==== Listed entries ====

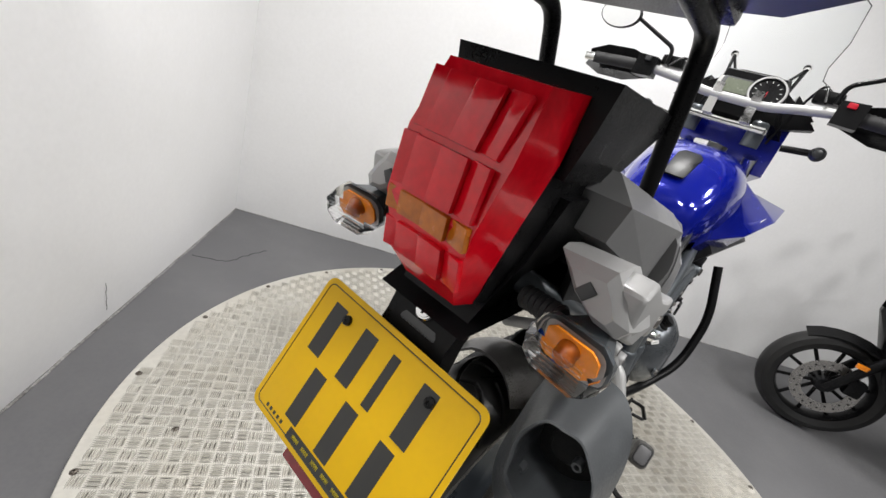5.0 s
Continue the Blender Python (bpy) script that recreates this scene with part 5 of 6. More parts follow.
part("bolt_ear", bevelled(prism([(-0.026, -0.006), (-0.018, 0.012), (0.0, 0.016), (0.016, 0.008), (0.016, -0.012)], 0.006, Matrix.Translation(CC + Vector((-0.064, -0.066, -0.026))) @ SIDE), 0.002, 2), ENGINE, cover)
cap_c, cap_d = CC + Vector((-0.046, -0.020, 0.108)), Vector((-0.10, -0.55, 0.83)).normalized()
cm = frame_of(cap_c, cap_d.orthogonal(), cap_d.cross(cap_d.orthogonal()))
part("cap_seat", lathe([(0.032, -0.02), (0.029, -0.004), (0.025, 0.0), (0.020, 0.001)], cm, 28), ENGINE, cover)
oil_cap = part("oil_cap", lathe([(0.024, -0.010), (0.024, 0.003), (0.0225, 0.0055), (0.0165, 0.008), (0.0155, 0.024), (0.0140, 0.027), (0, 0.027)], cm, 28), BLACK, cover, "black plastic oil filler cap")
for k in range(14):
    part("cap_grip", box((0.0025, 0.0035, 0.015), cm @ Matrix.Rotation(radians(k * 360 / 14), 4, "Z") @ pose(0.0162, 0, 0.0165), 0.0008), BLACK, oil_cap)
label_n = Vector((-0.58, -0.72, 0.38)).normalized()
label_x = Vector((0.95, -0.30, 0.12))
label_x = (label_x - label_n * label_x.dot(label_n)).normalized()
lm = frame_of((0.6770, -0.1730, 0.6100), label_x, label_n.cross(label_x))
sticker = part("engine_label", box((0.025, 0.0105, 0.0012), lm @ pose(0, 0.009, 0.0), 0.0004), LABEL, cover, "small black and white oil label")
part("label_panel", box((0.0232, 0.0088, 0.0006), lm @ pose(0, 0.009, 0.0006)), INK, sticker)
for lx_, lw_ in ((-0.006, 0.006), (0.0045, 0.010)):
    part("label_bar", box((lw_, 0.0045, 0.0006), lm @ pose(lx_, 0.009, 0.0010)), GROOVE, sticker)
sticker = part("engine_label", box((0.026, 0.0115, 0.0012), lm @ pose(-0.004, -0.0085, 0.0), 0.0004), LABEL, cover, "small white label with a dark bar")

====
==== Listed entries ====

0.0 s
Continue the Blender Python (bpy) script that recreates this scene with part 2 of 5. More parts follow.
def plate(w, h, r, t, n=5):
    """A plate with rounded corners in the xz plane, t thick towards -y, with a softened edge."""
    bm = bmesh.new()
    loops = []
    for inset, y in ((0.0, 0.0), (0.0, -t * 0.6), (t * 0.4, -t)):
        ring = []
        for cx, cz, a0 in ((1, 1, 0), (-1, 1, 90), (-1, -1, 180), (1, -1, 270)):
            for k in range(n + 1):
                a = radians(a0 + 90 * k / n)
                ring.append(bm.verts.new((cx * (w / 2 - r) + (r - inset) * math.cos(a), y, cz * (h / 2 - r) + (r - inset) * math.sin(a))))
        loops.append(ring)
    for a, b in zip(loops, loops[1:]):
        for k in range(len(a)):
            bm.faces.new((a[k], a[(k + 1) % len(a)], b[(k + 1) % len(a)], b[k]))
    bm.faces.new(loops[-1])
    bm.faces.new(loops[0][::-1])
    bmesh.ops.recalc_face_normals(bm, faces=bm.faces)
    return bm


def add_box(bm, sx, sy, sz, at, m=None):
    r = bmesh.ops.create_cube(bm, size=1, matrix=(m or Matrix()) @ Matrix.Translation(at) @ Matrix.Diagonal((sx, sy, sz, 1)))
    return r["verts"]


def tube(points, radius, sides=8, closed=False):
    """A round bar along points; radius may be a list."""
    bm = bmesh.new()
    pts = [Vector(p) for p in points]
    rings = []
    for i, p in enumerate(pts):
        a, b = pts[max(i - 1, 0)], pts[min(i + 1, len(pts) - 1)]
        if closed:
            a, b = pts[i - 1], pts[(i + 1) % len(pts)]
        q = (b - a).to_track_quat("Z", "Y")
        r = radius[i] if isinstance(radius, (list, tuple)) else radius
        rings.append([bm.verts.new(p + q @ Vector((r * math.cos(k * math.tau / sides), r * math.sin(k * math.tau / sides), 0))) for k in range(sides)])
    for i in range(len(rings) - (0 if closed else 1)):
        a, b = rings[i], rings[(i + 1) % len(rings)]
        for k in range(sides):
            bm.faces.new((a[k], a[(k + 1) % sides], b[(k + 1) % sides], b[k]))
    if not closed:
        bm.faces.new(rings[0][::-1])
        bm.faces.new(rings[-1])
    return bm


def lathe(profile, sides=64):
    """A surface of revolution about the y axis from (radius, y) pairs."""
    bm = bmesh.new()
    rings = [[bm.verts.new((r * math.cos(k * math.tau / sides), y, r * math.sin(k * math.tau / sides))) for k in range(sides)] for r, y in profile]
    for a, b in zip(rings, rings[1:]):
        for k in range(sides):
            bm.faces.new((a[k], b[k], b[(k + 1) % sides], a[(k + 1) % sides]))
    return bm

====

## Stated problem
Copy all lines from the listing that contain "Blender".

## Output
Continue the Blender Python (bpy) script that recreates this scene with part 5 of 6. More parts follow.
Continue the Blender Python (bpy) script that recreates this scene with part 2 of 5. More parts follow.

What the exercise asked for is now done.